Friday, May 2, 2008

By the look on his face I could tell that there was something wrong. First for the fact that I was receiving a called at 2:00 clock in the morning. Being told that I had to go to the hospital because there was an accident. The second because it was 9:00 and I still hadn’t heard anything so I was getting nervous. A sweat broke out on my face as he started to walk over. He looked distant but determined at the same time. He took no time getting straight to the point.
Now when I first received the call I thought that it was just Jeremy calling to say that he was staying over a friend’s house but when I found out who it was my mind began to race thinking the worse things possible. After finding out that there had been an accident I immediately jumped out off the bed and got dressed as I told my husband what happen. At first I didn’t want to think that it was to serious so I tried to psych myself into thinking that everything was fine while my gut was telling me otherwise.
“Hello this is Officer Smith speaking I would like to speak to the parent of Jeremy if at all possible.”
“Yes this is his mother how can I help you?”
“Well ma’am I’m sorry to have to tell you but Jeremy has been in an head on collision and we aren’t quite sure what is going to happen. Know what’s going to happen the ambulance has just come to get him.”
“Wait what happen he what is he okay. How did this happen?”
“Ma’am where not sure right now what happen but we do know that right now he is responsive but that might now be for very long. We’re not to sure we’ll have to see ma’am.”
After hearing that I know that I should have been more concerned. But something in me just would not let me go there it would not allow my mind think that something this bad was happen to my baby. He is such a good boy how could this happen to him. He does good in school gets good grades, plays quarterback on the football team and just all around a good kid what could have possible happen this night that was different from all the others. Well I remember thinking that I would find out soon enough, and I did.
As soon as my husband and I walked through the emergency room we saw a tall lanky man standing there in a white coat as though he was looking for someone. Soon I would find out that it was Doctor Maller the doctor for the night that was taking care of Jeremy. As soon as he saw us he walked straight over to us.
“Do you happen to be Mr. and Mrs. Roman?” the doctor questioned.
“Yes. We are how can we help you?” I answered first wanting to get straight to the point.
Well Ma’am I’m Dr. Maller the pediatrics here at the hospital. Since Jeremy has been watching him closely. Its tough and go right now but were going to have to do more tests.”
“So you’re telling me my son was in an accident and you’re still trying to do tests. What is wrong with my baby I want to see him I want to see my baby?”
I was saying this as my husband started to pull me into his arms to comfort me. Pulling me in his arms as I started to cry. This could not be happening this could not happen to my child my baby.

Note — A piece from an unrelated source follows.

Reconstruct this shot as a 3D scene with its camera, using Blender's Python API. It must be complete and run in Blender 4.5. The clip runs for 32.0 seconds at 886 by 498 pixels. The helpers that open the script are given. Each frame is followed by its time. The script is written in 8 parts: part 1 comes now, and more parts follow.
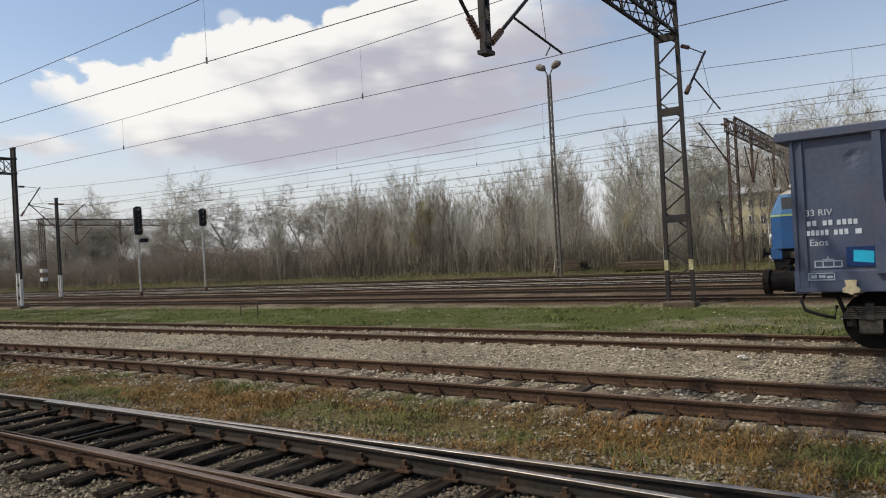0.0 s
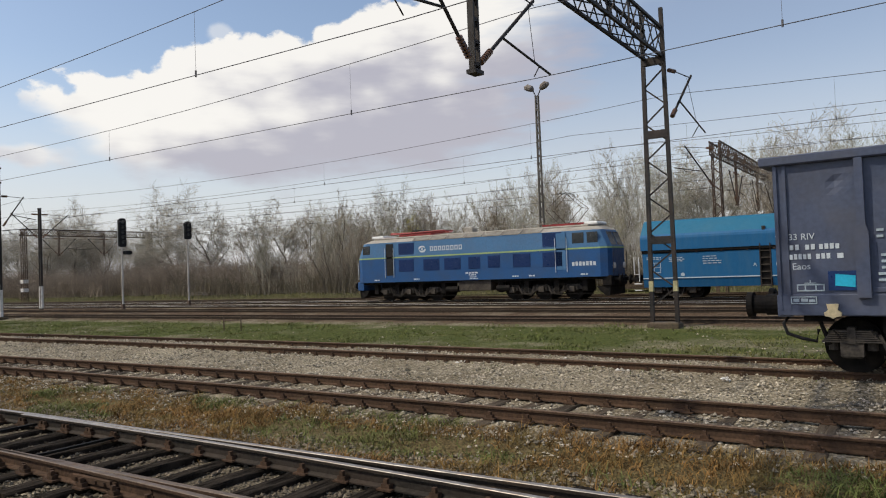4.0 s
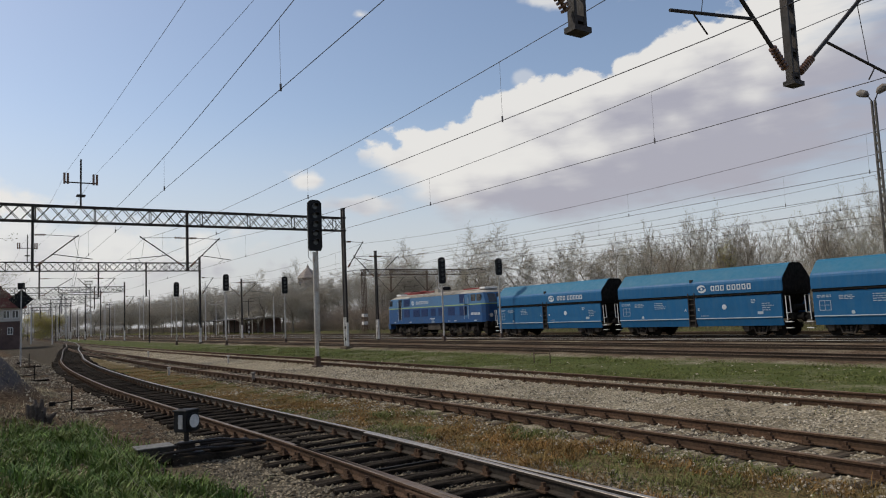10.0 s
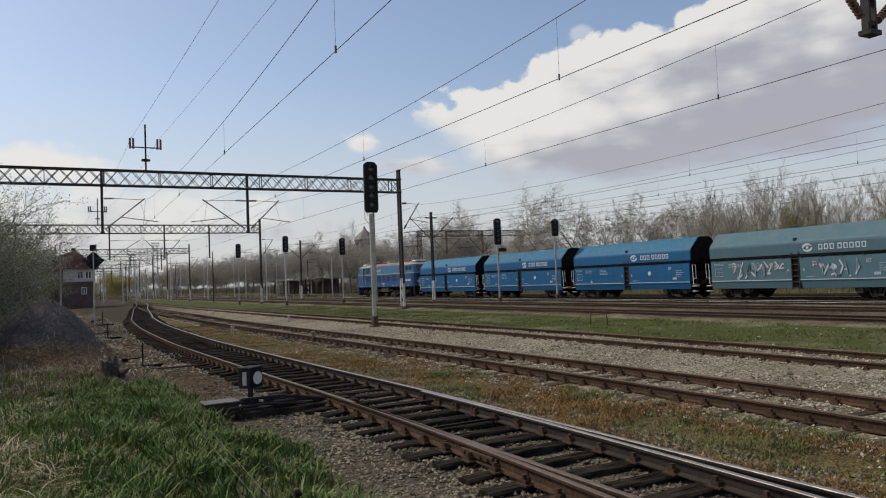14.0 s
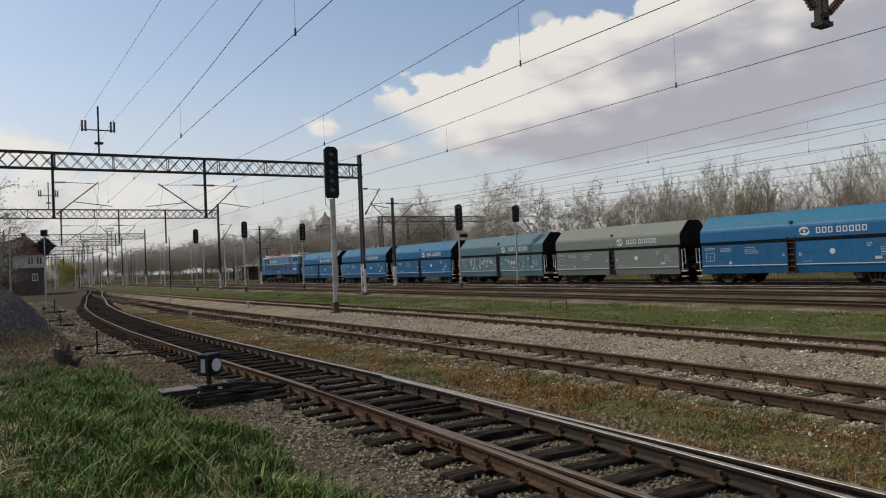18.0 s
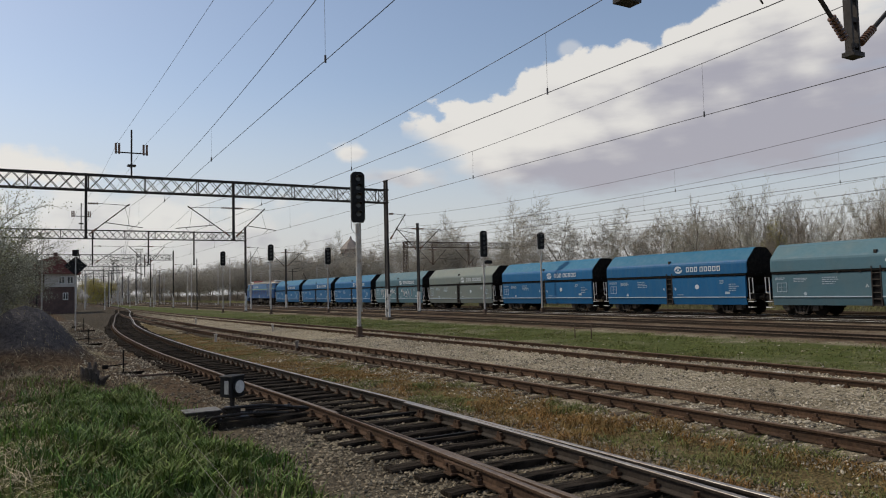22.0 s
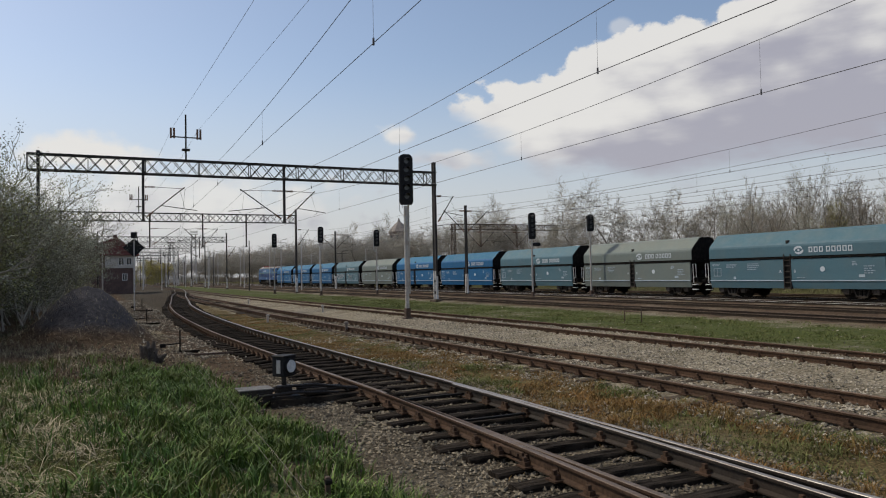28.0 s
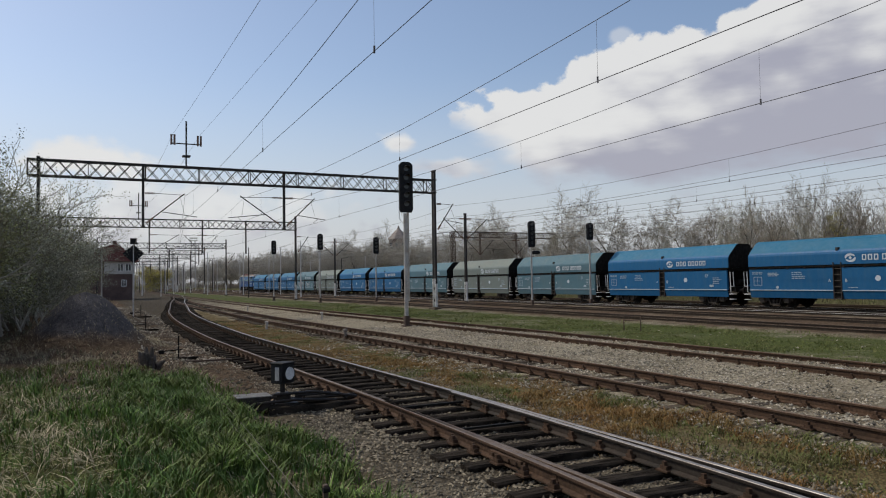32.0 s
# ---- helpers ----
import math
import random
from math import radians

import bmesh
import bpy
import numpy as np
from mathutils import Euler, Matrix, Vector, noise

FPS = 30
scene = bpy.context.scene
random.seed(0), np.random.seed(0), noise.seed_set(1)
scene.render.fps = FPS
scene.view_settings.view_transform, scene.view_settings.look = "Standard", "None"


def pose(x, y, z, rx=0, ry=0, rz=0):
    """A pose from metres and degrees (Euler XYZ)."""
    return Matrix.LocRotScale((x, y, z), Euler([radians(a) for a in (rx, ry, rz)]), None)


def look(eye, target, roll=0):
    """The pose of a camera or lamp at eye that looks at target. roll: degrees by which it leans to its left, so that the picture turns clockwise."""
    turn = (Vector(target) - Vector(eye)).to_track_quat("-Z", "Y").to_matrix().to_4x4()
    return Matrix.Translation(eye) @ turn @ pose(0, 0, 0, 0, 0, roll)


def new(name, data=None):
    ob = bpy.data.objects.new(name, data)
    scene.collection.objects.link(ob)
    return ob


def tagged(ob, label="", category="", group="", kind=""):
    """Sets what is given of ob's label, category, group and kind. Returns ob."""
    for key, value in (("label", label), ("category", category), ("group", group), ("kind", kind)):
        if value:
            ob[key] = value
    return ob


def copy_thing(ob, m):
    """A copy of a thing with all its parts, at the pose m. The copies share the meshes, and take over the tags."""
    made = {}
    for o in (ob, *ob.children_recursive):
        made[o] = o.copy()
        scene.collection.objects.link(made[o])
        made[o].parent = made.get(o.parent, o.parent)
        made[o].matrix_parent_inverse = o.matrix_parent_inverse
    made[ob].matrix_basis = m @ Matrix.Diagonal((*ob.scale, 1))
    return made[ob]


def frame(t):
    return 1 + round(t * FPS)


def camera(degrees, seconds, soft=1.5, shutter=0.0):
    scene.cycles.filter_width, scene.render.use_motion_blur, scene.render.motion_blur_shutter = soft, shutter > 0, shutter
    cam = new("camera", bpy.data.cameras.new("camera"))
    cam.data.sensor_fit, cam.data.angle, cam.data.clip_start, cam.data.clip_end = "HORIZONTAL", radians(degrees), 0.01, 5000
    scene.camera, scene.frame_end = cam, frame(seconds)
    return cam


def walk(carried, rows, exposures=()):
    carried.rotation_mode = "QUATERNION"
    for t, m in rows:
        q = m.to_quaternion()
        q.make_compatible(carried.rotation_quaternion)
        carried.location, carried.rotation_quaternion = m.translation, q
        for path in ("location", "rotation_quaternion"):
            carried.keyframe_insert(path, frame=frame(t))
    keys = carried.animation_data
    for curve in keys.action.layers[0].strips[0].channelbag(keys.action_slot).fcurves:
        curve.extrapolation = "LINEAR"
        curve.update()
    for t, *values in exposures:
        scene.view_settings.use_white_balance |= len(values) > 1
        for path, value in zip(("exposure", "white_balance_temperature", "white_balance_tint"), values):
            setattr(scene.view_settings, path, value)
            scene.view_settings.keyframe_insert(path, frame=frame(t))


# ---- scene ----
# ---- camera: stands on the grass beside the yard and turns with the train ----
cam = camera(62.88, 32.0, soft=1.1)
PATH = [
    (0.0, pose(0, 0, 2.00, 90.32, 3.13, 34.07)),
    (0.5, pose(0, 0, 2.00, 90.06, 2.87, 34.06)),
    (1.0, pose(0, 0, 2.00, 89.92, 2.55, 33.77)),
    (1.5, pose(0, 0, 2.00, 89.95, 2.45, 33.29)),
    (2.0, pose(0, 0, 2.00, 90.04, 2.42, 32.91)),
    (2.5, pose(0, 0, 2.00, 90.11, 2.24, 32.51)),
    (4.5, pose(0, 0, 2.00, 92.45, 2.46, 33.70)),
    (5.0, pose(0, 0, 2.00, 93.07, 2.60, 36.60)),
    (5.5, pose(0, 0, 2.00, 93.43, 2.68, 38.55)),
    (6.0, pose(0, 0, 2.00, 92.69, 2.80, 39.95)),
    (6.5, pose(0, 0, 2.00, 94.09, 2.66, 42.45)),
    (7.0, pose(0, 0, 2.00, 94.97, 2.46, 45.56)),
    (7.5, pose(0, 0, 2.00, 95.38, 2.14, 48.70)),
    (8.0, pose(0, 0, 2.00, 95.64, 2.07, 51.95)),
    (8.5, pose(0, 0, 2.00, 95.63, 2.08, 53.11)),
    (9.0, pose(0, 0, 2.00, 95.54, 2.18, 54.12)),
    (9.5, pose(0, 0, 2.00, 95.41, 2.26, 55.59)),
    (10.0, pose(0, 0, 2.00, 95.26, 2.43, 56.82)),
    (10.5, pose(0, 0, 2.00, 95.11, 2.40, 57.47)),
    (11.0, pose(0, 0, 2.00, 94.06, 2.46, 58.35)),
    (11.5, pose(0, 0, 2.00, 92.80, 2.33, 59.02)),
    (12.0, pose(0, 0, 2.00, 92.47, 2.32, 59.53)),
    (12.5, pose(0, 0, 2.00, 92.34, 2.46, 59.86)),
    (13.0, pose(0, 0, 2.00, 92.30, 2.37, 60.12)),
    (13.5, pose(0, 0, 2.00, 92.18, 2.40, 60.32)),
    (14.0, pose(0, 0, 2.00, 92.38, 2.33, 61.21)),
    (14.5, pose(0, 0, 2.00, 92.54, 2.26, 62.73)),
    (16.5, pose(0, 0, 2.00, 91.36, 2.60, 62.05)),
    (17.0, pose(0, 0, 2.00, 91.10, 2.60, 58.47)),
    (17.5, pose(0, 0, 2.00, 91.04, 2.45, 57.94)),
    (18.0, pose(0, 0, 2.00, 91.13, 2.37, 58.15)),
    (18.5, pose(0, 0, 2.00, 91.19, 1.95, 58.77)),
    (19.0, pose(0, 0, 2.00, 91.35, 1.75, 59.33)),
    (19.5, pose(0, 0, 2.00, 92.16, 1.60, 59.61)),
    (20.0, pose(0, 0, 2.00, 92.99, 1.42, 59.78)),
    (20.5, pose(0, 0, 2.00, 93.29, 1.21, 59.82)),
    (21.0, pose(0, 0, 2.00, 93.46, 1.14, 59.79)),
    (21.5, pose(0, 0, 2.00, 93.55, 1.27, 59.74)),
    (22.0, pose(0, 0, 2.00, 93.24, 1.37, 60.06)),
    (22.5, pose(0, 0, 2.00, 92.24, 1.45, 61.52)),
    (23.0, pose(0, 0, 2.00, 91.54, 1.46, 63.45)),
    (23.5, pose(0, 0, 2.00, 91.25, 1.43, 64.12)),
    (24.0, pose(0, 0, 2.00, 91.16, 1.50, 64.38)),
    (24.5, pose(0, 0, 2.00, 91.23, 1.47, 64.33)),
    (25.0, pose(0, 0, 2.00, 91.24, 1.37, 64.25)),
    (25.5, pose(0, 0, 2.00, 91.30, 1.35, 64.10)),
    (27.5, pose(0, 0, 2.00, 91.78, 1.22, 63.81)),
    (28.0, pose(0, 0, 2.00, 91.92, 1.17, 63.84)),
    (28.5, pose(0, 0, 2.00, 92.07, 1.10, 63.91)),
    (29.0, pose(0, 0, 2.00, 92.21, 0.96, 64.03)),
    (29.5, pose(0, 0, 2.00, 92.36, 0.93, 64.09)),
    (30.0, pose(0, 0, 2.00, 92.49, 0.87, 64.02)),
    (30.5, pose(0, 0, 2.00, 92.57, 0.84, 63.96)),
    (31.0, pose(0, 0, 2.00, 92.62, 0.81, 63.94)),
    (31.5, pose(0, 0, 2.00, 92.62, 0.82, 63.91)),
    (32.0, pose(0, 0, 2.00, 92.53, 0.87, 63.79)),
]
walk(cam, PATH, [(0, 0.05, 6750, 7), (2.5, 0.05, 6750, 7), (6, -0.06, 6800, 7), (8, -0.18, 6680, 7), (9, -0.2, 6780, 7), (10, -0.22, 6680, 7), (12, -0.17, 6930, 7), (14, -0.22, 6650, 7), (17, -0.21, 6900, 7),
                 (19, -0.22, 6880, 7), (20, -0.32, 6480, 7), (21, -0.32, 6520, 7), (22, -0.27, 6800, 7), (25, -0.25, 6820, 7), (28, -0.27, 6650, 7), (30, -0.27, 6560, 7), (32, -0.27, 6450, 7)])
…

I can remember this moment specifically and only hearing the doctor say softly “I give you to a moment alone. “ He said then immediately walked away. When he came back I was composed enough to talk and he described to me what he thought was going on and that they still weren’t going to do surgery because they didn’t want to make the injuries worse. They needed to do surgery though because there seem to be a problem with his legs and they wanted to go in to see what the problem was. After a couple more hours of waiting it finally seemed like they were going to let us in it seemed as though Jeremy woke up and wanted to see us. As soon as we walked in he sat right up in the bed.
“Hi, Mom and Dad. I know what your thinking but I was just trying to be responsible….” But before he could finish I rushed over to him in that bed and gave him a bigger hug then I have ever given him in his life. And he in return reciprocated. We stood there for a while just holding each other and I thought back to when he was younger and always before bed he would want to give me a hug.
I will never forget what happened after that night because it changed my life forever. After leaving the hospital that night we got another call saying that they were going to do surgery but they just needed consent from us. They also said that we would not have to come back to the hospital though. The next day when we went to the hospital we were relieved to hear that all they had to do was take the glass out of his legs but there was some more serious problems. Before I could ask what the nurse meant Dr. Maller came out.
“Mr. and Mrs. Roman I’m sorry to tell you this but there has been some effects from the car accident that will affect Jeremy for the rest of his life. When Jeremy got out of the surgery and we went to go touch his legs he said that he could not feel our touch. At first we though that it was just temporary but as the hours went by I went back into his room to check again but he still couldn’t feel anything. I think that because of the impact of the other car hitting these boys was so bad that it crushed Jeremy’s legs so he will not be able to walk I’m sorry I had to tell you this since you’ve been through so much I just wanted you to know. I am not saying that it will be permanent because I’m not sure myself we just know that right now he will not be able to walk.”
It is a year later now after the doctor told me this news. Jeremy is doing a lot better right now and he is taking physical therapy to get better so we are still hoping and praying for good results.